家族企业董事会指南

Guidelines for Family Business Boards of Directors

FAMILY BUSINESS REVIEW · 2006
被引 208
人大 A-ABS 3

中文导读

指出,针对大型上市公司的公司治理改革可能不适用于家族企业,甚至可能对其造成损害,因为家族企业具有集中持股和家族成员参与管理的特点。

Abstract

Governance reform of publicly held corporations is an important topic these days, but a critical subtext has been missing from this often searing debate. Namely, what is the significance of these governance reforms, de jure and de facto, for the publicly held corporation's distant, smaller, but economically robust brethren—namely, the closely held, family-owned business? Should these family-owned entities be held to the same governance guidelines and standards that apply to those firms making up the ranks of the Fortune 500, for example? To put it another way, does one size fit all? We caution that many of the most popularized corporate governance practices may be detrimental to family businesses. Many of these recommendations may harm family unity or might be too complex for private firms, and many are applicable only to very large, public companies with dispersed ownership. Popular corporate governance practices are focused toward a market model of corporate governance, found prevalently in the United States and United Kingdom, which involves companies with a widely dispersed shareholder base and a majority of independent, outside board members.

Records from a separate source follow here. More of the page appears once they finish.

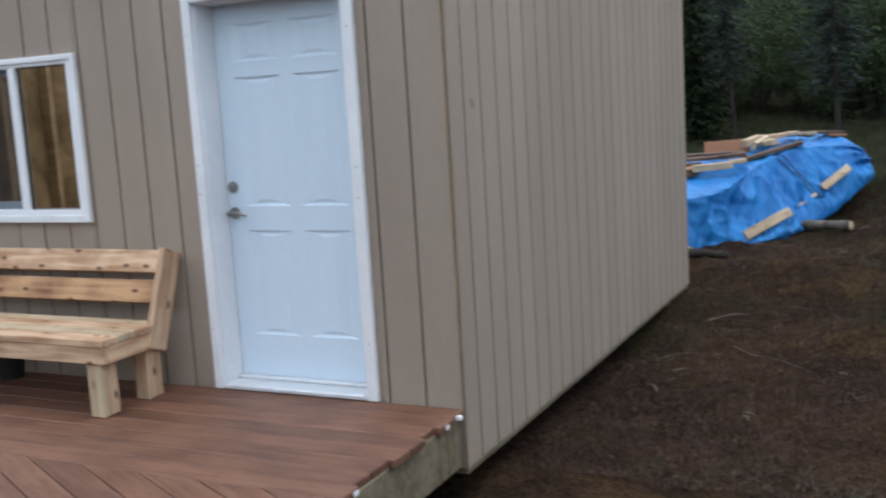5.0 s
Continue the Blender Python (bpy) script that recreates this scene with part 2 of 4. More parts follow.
def make_tarp():
    m, n, l, b = base_material("blue_tarpaulin", 0.5)
    b.inputs["Specular IOR Level"].default_value = 0.3
    tc = n.new("ShaderNodeTexCoord")
    big, fine = n.new("ShaderNodeTexNoise"), n.new("ShaderNodeTexNoise")
    big.inputs["Scale"].default_value, big.inputs["Detail"].default_value = 3.2, 5
    fine.inputs["Scale"].default_value, fine.inputs["Detail"].default_value = 9, 7
    fine.inputs["Distortion"].default_value = 2.2
    for t in (big, fine):
        l.new(tc.outputs["Object"], t.inputs["Vector"])
    rp = n.new("ShaderNodeValToRGB")
    rp.color_ramp.elements[0].position, rp.color_ramp.elements[1].position = 0.3, 0.7
    rp.color_ramp.elements[0].color, rp.color_ramp.elements[1].color = (0.008, 0.115, 0.36, 1), (0.018, 0.205, 0.52, 1)
    l.new(big.outputs["Fac"], rp.inputs["Fac"])
    l.new(rp.outputs["Color"], b.inputs["Base Color"])
    bp = n.new("ShaderNodeBump")
    bp.inputs["Strength"].default_value, bp.inputs["Distance"].default_value = 0.35, 0.03
    l.new(fine.outputs["Fac"], bp.inputs["Height"])
    l.new(bp.outputs["Normal"], b.inputs["Normal"])
    return m


TARP = make_tarp()


def make_soil():
    """Peaty ground: dark soil, red-brown litter, straw-coloured thatch and patches of moss."""
    m, n, l, b = base_material("heath_ground", 0.95)
    b.inputs["Specular IOR Level"].default_value = 0.0
    tc = n.new("ShaderNodeTexCoord")

    def noise_tex(scale, detail, off):
        mp = n.new("ShaderNodeMapping")
        mp.inputs["Location"].default_value = (off, off * 0.7, 0)
        l.new(tc.outputs["Object"], mp.inputs["Vector"])
        t = n.new("ShaderNodeTexNoise")
        t.inputs["Scale"].default_value, t.inputs["Detail"].default_value, t.inputs["Roughness"].default_value = scale, detail, 0.65
        l.new(mp.outputs["Vector"], t.inputs["Vector"])
        return t.outputs["Fac"]

    def ramp(fac, lo, hi):
        r = n.new("ShaderNodeMapRange")
        r.inputs["From Min"].default_value, r.inputs["From Max"].default_value = lo, hi
        l.new(fac, r.inputs["Value"])
        return r.outputs["Result"]

    def mix(fac, a, c):
        x = n.new("ShaderNodeMix")
        x.data_type = "RGBA"
        l.new(fac, x.inputs["Factor"])
        for s, v in (("A", a), ("B", c)):
            if isinstance(v, tuple):
                x.inputs[s].default_value = (*v, 1)
            else:
                l.new(v, x.inputs[s])
        return x.outputs["Result"]

    c = mix(ramp(noise_tex(26, 8, 0), 0.36, 0.64), (0.0099, 0.0067, 0.0054), (0.0404, 0.0258, 0.0189))
    c = mix(ramp(noise_tex(0.9, 4, 3), 0.50, 0.62), c, mix(ramp(noise_tex(40, 6, 8), 0.35, 0.65), (0.0194, 0.0123, 0.0081), (0.0775, 0.0489, 0.0281)))
    c = mix(ramp(noise_tex(1.6, 5, 11), 0.60, 0.70), c, mix(ramp(noise_tex(30, 6, 2), 0.35, 0.65), (0.0280, 0.0175, 0.0090), (0.0920, 0.0560, 0.0270)))
    c = mix(ramp(noise_tex(0.55, 4, 21), 0.54, 0.66), c, mix(ramp(noise_tex(30, 6, 5), 0.35, 0.65), (0.0120, 0.0098, 0.0056), (0.0400, 0.0310, 0.0170)))
    l.new(c, b.inputs["Base Color"])
    bp = n.new("ShaderNodeBump")
    bp.inputs["Strength"].default_value, bp.inputs["Distance"].default_value = 0.9, 0.03
    l.new(noise_tex(34, 8, 0), bp.inputs["Height"])
    l.new(bp.outputs["Normal"], b.inputs["Normal"])
    return m


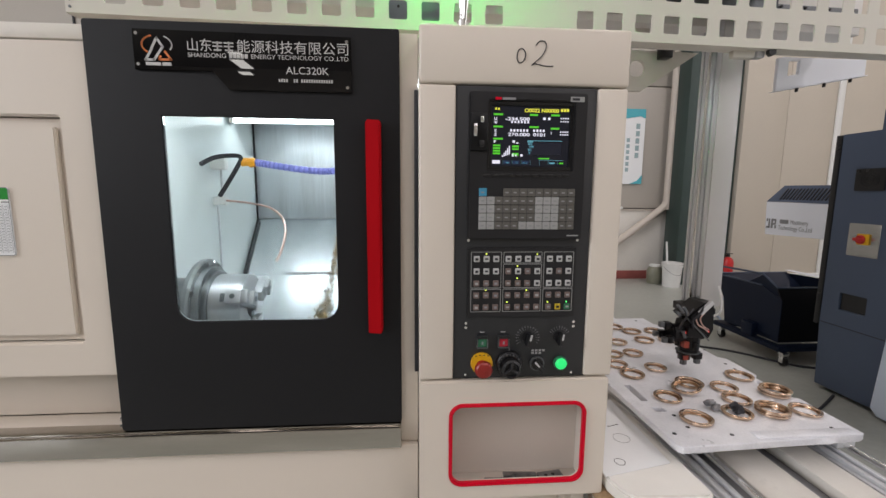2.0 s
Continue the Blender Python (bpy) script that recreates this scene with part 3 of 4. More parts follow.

In contrast, the typical family-owned business exhibits characteristics of the control model of corporate governance, found prevalently in continental Europe, Latin America, and Asia, which involves companies with a concentrated shareholder base and family member “insiders” active in management and the board. As a result of these differences, many of the new laws and recommendations may actually be harmful to family-owned businesses.